Whether there is water available in the winter that could be stored for summer use is a hotly debated issue. Generations before us saw the wisdom of creating water storage when they settled in areas with rich soil but little rainfall. We are sending water downstream to the ocean in the winter, when we have the opportunity to store it for later use to provide irrigation for farmers, water for cities, and stream augmentation for fish. It doesn’t make any sense to waste a valuable resource, especially when food supplies and jobs are at stake.
Imagine how you would feel if you ran out of water at your home or business half way through the month because of rationing or the State took a portion of your property because they believed it would be better used by someone else. These are the challenges of irrigated agriculture in Oregon and if we don’t create additional water storage it will be the future challenge of municipal and industrial water users.

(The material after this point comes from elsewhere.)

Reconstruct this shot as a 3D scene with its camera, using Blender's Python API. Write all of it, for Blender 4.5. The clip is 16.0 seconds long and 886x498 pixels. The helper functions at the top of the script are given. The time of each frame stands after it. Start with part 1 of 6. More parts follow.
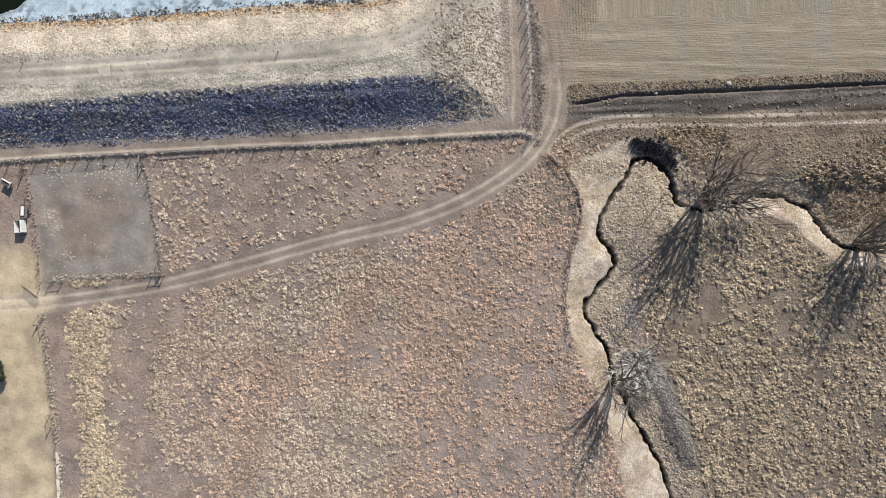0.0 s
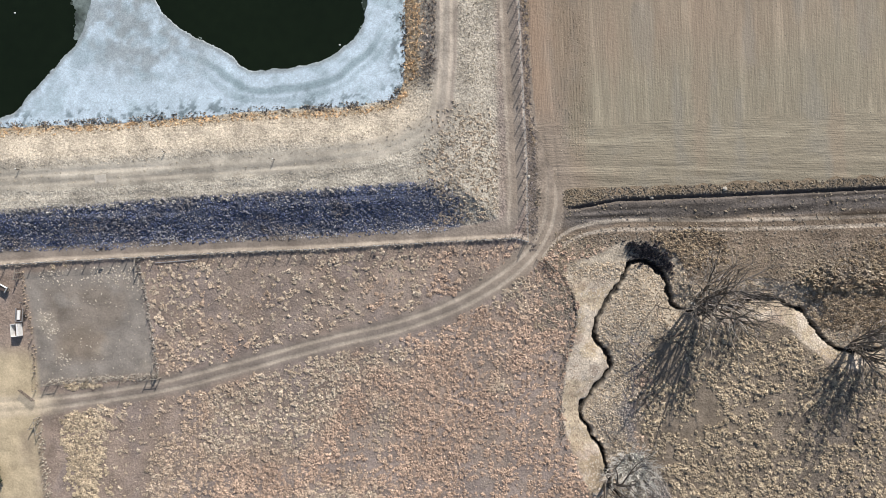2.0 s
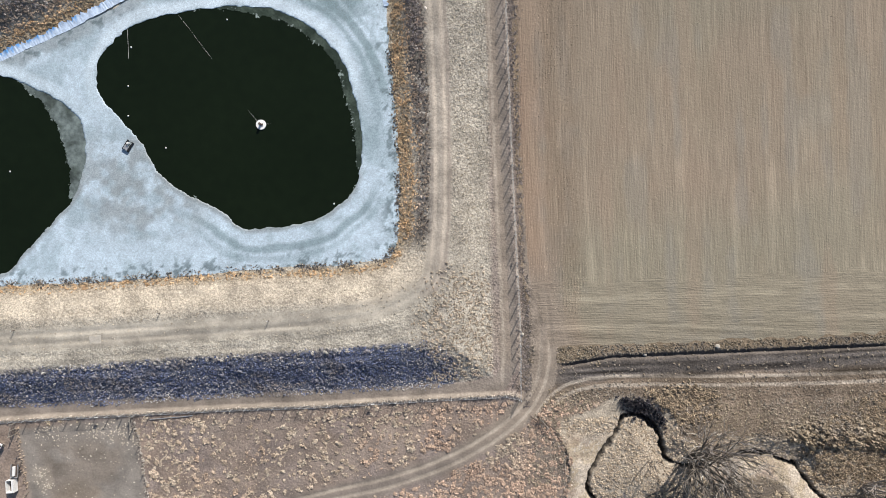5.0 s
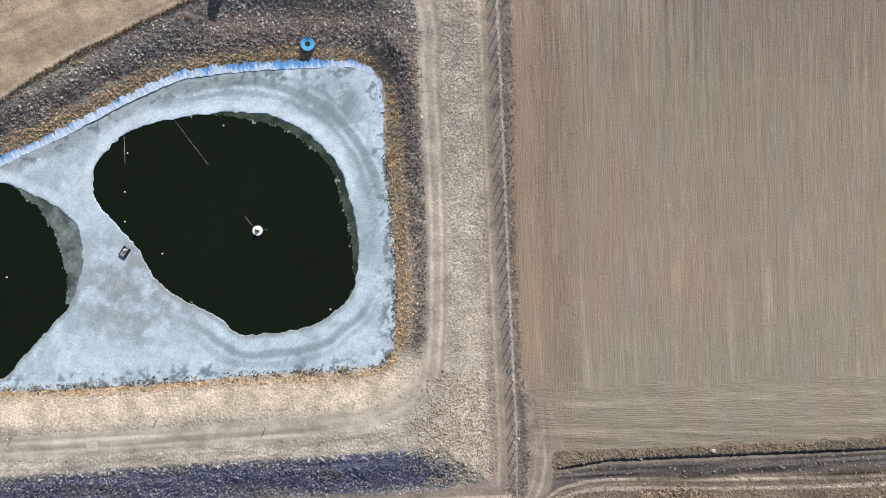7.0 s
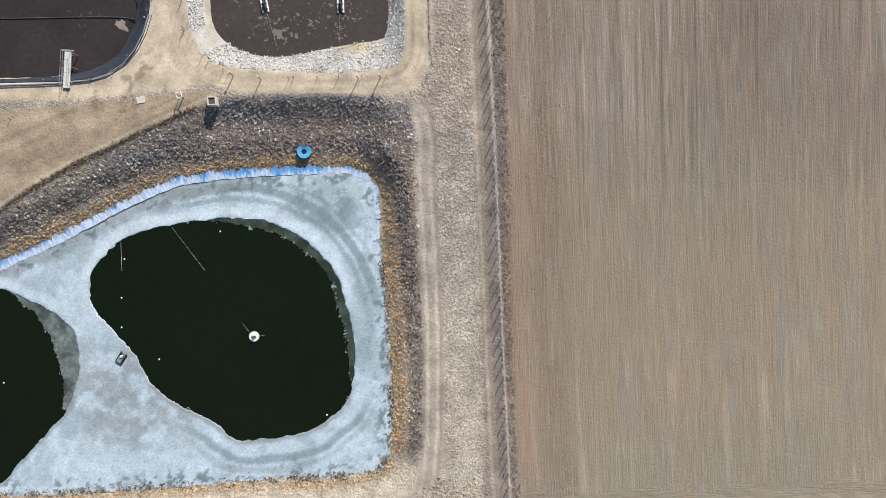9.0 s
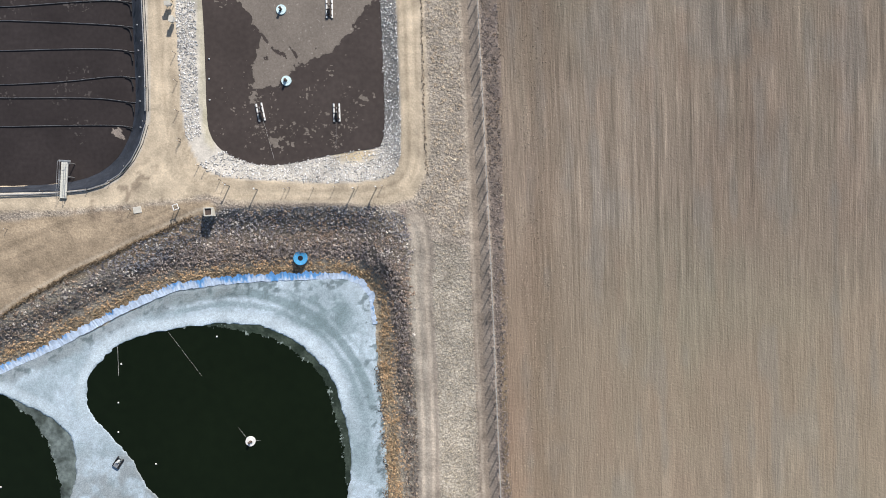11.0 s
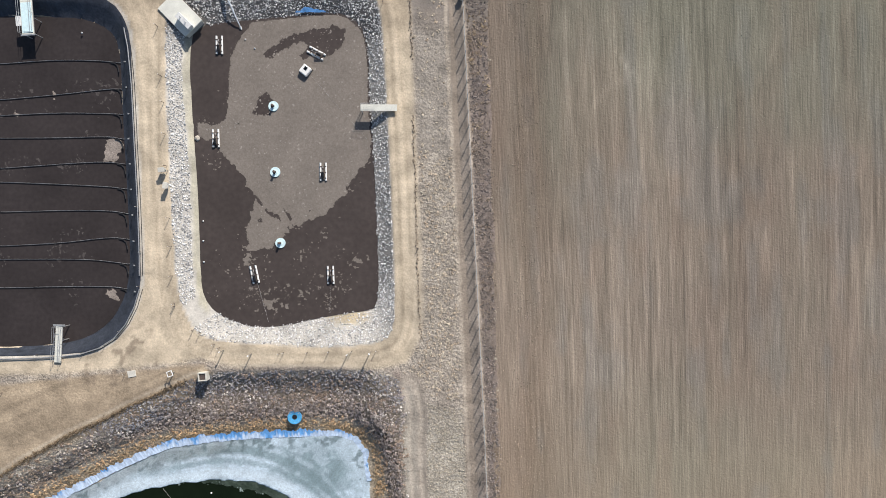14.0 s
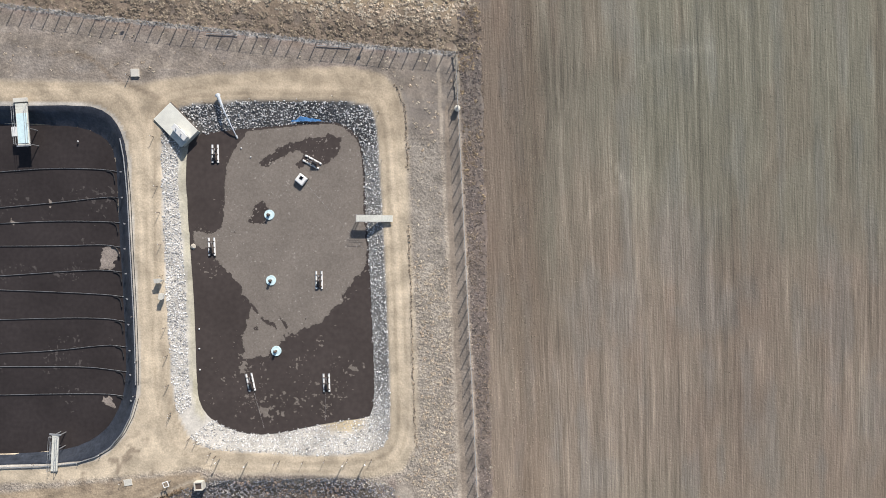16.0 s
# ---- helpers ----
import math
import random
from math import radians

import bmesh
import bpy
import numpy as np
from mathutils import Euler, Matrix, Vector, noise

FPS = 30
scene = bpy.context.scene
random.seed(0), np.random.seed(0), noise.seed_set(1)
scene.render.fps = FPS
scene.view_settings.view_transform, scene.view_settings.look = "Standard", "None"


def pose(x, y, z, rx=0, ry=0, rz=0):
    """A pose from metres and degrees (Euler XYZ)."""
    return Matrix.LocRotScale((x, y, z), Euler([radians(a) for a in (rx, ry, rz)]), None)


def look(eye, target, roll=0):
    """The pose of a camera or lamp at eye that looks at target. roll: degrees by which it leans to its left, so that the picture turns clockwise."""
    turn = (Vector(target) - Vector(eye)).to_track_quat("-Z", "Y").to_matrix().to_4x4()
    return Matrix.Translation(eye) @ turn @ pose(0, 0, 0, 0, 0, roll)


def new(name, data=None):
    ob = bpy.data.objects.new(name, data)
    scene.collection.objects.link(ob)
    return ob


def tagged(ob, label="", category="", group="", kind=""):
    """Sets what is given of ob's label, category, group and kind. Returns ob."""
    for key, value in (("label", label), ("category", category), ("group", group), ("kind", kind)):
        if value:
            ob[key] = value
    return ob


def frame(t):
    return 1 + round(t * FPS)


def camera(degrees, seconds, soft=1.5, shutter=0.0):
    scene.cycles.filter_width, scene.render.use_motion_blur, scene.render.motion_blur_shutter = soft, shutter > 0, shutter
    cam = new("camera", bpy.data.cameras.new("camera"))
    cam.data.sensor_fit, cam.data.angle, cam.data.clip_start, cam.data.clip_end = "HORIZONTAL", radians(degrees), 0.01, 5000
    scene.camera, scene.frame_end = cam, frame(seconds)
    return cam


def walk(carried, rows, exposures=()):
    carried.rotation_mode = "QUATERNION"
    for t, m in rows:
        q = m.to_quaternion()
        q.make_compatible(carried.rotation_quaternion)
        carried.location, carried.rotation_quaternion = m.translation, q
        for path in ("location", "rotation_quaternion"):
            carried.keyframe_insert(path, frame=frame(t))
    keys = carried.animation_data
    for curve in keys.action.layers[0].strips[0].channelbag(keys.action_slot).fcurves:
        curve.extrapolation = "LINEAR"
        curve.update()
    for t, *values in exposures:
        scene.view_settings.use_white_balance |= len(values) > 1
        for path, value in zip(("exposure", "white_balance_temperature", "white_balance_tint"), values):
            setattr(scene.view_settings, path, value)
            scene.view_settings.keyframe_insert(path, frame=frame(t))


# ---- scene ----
cam = camera(73.0, 16.0, soft=0.7)
METRES, EYE, TILT, LEAN, TURN = 150.0, 101.0, -90.0, 0.0, 0.0
ROWS = [
    (0.0, 0.0, 0.0, 0.0, 0.0, 0.0, -0.0),
    (0.5, 0.0013, -0.0002, 0.0309, -0.0, -0.01, -0.0),
    (1.0, 0.0023, -0.0005, 0.0613, -0.02, 0.02, -0.02),
    (1.5, 0.0033, -0.0006, 0.0927, -0.03, -0.04, -0.05),
    (2.0, 0.0045, -0.0007, 0.1237, -0.02, -0.07, -0.07),
    (2.5, 0.0057, -0.001, 0.1546, -0.03, -0.07, -0.08),
    (3.0, 0.0068, -0.0013, 0.1856, -0.02, -0.1, -0.09),
    (3.5, 0.0077, -0.0016, 0.217, -0.04, -0.13, -0.11),
    (4.0, 0.0089, -0.0019, 0.2483, -0.04, -0.16, -0.12),
    (6.5, 0.0133, -0.0031, 0.4044, -0.1, -0.29, -0.15),
    (7.0, 0.0145, -0.003, 0.4363, -0.08, -0.37, -0.15),
    (7.5, 0.0155, -0.0031, 0.467, -0.08, -0.33, -0.17),
    (8.0, 0.0169, -0.0028, 0.4981, -0.03, -0.35, -0.18),
    (8.5, 0.0176, -0.0031, 0.5293, -0.07, -0.37, -0.18),
    (9.0, 0.0187, -0.0031, 0.5605, -0.06, -0.39, -0.18),
    (11.5, 0.0238, -0.0037, 0.7168, -0.06, -0.57, -0.23),
    (12.0, 0.0248, -0.0036, 0.7484, -0.06, -0.65, -0.23),
    (12.5, 0.0259, -0.0035, 0.7796, -0.07, -0.67, -0.26),
    (13.0, 0.0269, -0.0034, 0.8111, -0.08, -0.73, -0.25),
    (13.5, 0.028, -0.0032, 0.8423, -0.07, -0.77, -0.26),
    (14.0, 0.0289, -0.0031, 0.8739, -0.08, -0.82, -0.28),
    (14.5, 0.0302, -0.0029, 0.905, -0.07, -0.85, -0.28),
    (15.0, 0.0312, -0.0029, 0.9367, -0.08, -0.94, -0.28),
    (15.5, 0.0319, -0.0026, 0.9683, -0.11, -0.98, -0.31),
    (16.0, 0.0327, -0.0026, 0.9994, -0.13, -1.0, -0.32),
]
walk(cam, [(t, pose(0, 0, EYE, TILT, LEAN, TURN) @ pose(METRES * x, METRES * y, METRES * z, 90 + pitch, roll, yaw)) for t, x, y, z, yaw, pitch, roll in ROWS])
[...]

Under Oregon law, all water is publicly owned. A water right is a type of property right and is attached to the land where it was established. Landowners with water flowing through or past their property do not automatically have the right to divert the water without state permission. Water rights are property rights and no citizen should lose the use of their property without compensation. There is a misconception that rural people don’t pay for their water. No one pays for water in Oregon, but we all pay for the delivery system.
The perception that Oregon is a state of abundant rainfall is not accurate. The North coast, with average annual rainfall of 60 inches, is the wettest area of state. However, Eastern and Central Oregon have only about 7-10 inches of rain annually. There are still problems with water availability throughout the state in the summer. Stored winter water could eliminate many of those problems.
Farmers and ranchers in the eastern part of Oregon face even more concerns. Cattle need water to drink and food to eat. When a rancher puts hay out in the winter for cattle, he in many instances is also feeding deer, antelope and elk. Farmers and ranchers must be especially good stewards of the land to protect their investment and way of life.
Agriculture is a $4.8 billion industry in Oregon. The industry is important to the state for a number of reasons: providing jobs and paying taxes; raising safe food and fiber; and protecting open spaces. Agriculture needs water to survive and thrive.
Farmers don’t want to kill fish or destroy forests and range land, they just want to use their property to earn a living and provide the world with safe, adequate food and fiber. They need access to water in order to accomplish this worthwhile goal.
Bill Wilber of Burns is a District Vice President for the Oregon Cattlemen’s Association and President of Water for Life Inc., a non-profit organization dedicated to protecting irrigated agriculture in the West.